### SOURCE EXCERPT

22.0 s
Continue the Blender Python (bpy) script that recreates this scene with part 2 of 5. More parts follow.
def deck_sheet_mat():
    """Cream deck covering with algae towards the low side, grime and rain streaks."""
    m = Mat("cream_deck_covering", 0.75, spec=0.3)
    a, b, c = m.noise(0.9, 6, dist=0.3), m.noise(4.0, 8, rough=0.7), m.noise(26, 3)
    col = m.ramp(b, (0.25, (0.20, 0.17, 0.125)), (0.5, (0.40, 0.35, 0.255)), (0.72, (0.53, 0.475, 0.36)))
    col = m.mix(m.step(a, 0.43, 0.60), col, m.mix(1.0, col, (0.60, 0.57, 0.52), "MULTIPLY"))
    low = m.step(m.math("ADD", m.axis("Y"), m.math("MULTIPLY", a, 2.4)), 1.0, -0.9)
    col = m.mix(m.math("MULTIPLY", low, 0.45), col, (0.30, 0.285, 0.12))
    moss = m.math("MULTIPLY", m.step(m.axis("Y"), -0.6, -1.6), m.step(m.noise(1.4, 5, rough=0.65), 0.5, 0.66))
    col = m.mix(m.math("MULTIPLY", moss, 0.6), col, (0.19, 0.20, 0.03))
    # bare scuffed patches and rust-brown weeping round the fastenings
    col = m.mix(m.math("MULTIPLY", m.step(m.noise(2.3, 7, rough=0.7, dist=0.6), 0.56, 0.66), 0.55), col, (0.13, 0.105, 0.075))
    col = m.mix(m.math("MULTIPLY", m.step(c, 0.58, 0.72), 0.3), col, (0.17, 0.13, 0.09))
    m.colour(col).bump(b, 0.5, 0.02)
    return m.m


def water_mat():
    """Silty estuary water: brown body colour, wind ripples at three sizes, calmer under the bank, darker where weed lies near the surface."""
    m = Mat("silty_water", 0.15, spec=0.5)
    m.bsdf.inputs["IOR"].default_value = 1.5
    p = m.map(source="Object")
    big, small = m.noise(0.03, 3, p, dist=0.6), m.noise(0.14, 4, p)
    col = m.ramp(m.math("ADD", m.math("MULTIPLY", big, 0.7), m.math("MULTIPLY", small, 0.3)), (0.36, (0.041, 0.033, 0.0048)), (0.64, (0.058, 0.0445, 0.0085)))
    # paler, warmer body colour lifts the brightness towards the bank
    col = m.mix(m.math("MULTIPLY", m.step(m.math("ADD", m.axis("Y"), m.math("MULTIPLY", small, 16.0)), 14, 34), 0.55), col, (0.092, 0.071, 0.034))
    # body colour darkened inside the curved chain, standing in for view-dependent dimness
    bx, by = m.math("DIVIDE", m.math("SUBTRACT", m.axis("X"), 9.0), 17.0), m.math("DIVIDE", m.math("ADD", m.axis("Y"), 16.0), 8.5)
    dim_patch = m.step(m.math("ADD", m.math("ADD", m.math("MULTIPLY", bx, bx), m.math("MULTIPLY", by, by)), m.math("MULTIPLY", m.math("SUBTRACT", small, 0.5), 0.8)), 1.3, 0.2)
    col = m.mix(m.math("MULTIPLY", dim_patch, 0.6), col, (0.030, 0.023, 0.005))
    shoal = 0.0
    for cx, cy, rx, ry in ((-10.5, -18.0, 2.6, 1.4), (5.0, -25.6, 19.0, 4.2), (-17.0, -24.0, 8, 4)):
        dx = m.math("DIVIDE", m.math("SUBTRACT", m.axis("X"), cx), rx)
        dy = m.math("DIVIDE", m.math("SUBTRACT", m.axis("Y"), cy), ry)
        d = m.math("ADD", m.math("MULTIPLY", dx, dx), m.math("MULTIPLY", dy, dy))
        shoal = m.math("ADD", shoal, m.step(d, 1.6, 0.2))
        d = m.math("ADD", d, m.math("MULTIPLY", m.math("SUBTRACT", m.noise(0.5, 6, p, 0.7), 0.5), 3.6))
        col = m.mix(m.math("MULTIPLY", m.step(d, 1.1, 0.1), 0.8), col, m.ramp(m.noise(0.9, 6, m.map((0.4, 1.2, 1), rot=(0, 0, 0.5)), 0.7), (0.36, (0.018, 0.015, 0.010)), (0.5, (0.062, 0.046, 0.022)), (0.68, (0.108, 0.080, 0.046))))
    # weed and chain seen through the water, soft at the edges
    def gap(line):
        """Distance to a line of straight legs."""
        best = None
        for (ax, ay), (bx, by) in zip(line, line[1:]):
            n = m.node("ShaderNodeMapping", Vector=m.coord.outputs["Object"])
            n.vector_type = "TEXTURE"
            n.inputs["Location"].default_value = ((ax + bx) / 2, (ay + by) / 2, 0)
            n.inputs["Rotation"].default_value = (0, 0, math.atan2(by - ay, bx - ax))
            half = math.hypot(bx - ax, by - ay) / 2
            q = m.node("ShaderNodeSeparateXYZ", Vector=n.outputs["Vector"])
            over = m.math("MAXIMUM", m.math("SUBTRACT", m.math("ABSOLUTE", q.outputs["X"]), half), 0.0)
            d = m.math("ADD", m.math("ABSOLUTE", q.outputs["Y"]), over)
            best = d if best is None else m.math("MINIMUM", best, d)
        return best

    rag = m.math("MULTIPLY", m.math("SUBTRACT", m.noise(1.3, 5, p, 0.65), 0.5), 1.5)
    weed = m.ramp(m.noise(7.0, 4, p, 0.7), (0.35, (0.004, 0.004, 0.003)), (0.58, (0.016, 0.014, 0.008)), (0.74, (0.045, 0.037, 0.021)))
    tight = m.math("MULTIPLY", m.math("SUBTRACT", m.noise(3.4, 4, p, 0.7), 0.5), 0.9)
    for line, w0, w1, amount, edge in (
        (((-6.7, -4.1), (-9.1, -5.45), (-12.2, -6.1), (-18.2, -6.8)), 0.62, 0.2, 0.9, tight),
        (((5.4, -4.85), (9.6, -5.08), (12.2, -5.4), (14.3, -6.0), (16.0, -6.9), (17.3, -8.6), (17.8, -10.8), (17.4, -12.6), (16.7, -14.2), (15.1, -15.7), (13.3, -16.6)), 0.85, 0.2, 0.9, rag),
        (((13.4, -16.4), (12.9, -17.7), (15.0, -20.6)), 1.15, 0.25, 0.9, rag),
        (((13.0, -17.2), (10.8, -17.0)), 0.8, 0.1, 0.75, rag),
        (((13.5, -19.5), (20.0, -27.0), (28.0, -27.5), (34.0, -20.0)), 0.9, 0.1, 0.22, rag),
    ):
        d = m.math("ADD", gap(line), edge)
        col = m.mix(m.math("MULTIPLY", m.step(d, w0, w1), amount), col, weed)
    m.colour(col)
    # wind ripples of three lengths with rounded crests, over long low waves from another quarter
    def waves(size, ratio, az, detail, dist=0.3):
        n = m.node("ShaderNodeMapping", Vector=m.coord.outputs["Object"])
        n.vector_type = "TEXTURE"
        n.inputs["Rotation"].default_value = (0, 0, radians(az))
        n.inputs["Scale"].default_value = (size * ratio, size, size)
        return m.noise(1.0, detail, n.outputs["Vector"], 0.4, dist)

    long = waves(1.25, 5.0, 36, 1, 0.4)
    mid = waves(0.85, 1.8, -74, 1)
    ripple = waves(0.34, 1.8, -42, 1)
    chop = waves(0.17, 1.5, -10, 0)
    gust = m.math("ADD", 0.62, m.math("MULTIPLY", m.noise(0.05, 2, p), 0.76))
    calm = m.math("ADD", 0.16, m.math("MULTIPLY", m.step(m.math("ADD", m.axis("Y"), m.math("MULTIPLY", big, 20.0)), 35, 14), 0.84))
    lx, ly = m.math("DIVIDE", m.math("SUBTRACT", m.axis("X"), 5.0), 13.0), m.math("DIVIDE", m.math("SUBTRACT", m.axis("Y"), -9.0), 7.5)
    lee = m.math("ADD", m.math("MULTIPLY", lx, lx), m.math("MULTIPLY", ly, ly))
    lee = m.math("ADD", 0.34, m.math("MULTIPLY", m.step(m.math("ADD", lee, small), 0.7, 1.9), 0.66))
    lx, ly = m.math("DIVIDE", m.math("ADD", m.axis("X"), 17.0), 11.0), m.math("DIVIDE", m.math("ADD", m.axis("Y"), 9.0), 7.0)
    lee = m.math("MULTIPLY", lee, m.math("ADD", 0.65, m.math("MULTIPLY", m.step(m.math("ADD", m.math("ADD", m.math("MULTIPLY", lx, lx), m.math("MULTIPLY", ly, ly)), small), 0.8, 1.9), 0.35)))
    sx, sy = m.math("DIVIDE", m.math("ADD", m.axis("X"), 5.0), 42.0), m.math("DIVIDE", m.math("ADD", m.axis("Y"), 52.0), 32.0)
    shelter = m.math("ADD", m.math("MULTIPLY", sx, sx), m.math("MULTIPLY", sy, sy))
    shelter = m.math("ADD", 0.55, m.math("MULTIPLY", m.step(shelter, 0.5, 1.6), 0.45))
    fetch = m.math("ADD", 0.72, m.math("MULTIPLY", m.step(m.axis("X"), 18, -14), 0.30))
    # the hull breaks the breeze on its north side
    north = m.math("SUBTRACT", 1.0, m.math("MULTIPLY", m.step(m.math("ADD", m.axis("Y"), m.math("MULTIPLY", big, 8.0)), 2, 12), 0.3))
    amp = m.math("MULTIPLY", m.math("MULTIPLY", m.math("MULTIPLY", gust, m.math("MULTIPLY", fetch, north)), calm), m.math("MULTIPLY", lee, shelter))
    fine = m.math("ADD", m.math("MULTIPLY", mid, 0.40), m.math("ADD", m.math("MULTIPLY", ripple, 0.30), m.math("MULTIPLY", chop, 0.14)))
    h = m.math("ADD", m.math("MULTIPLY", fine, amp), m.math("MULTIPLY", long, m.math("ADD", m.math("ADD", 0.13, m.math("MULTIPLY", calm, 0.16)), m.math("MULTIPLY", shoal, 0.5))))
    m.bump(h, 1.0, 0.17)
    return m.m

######

EXERCISE PROMPT » Pick out the lines that contain "with" and copy them.

FULL RESPONSE »
Continue the Blender Python (bpy) script that recreates this scene with part 2 of 5. More parts follow.
    """Cream deck covering with algae towards the low side, grime and rain streaks."""
    # wind ripples of three lengths with rounded crests, over long low waves from another quarter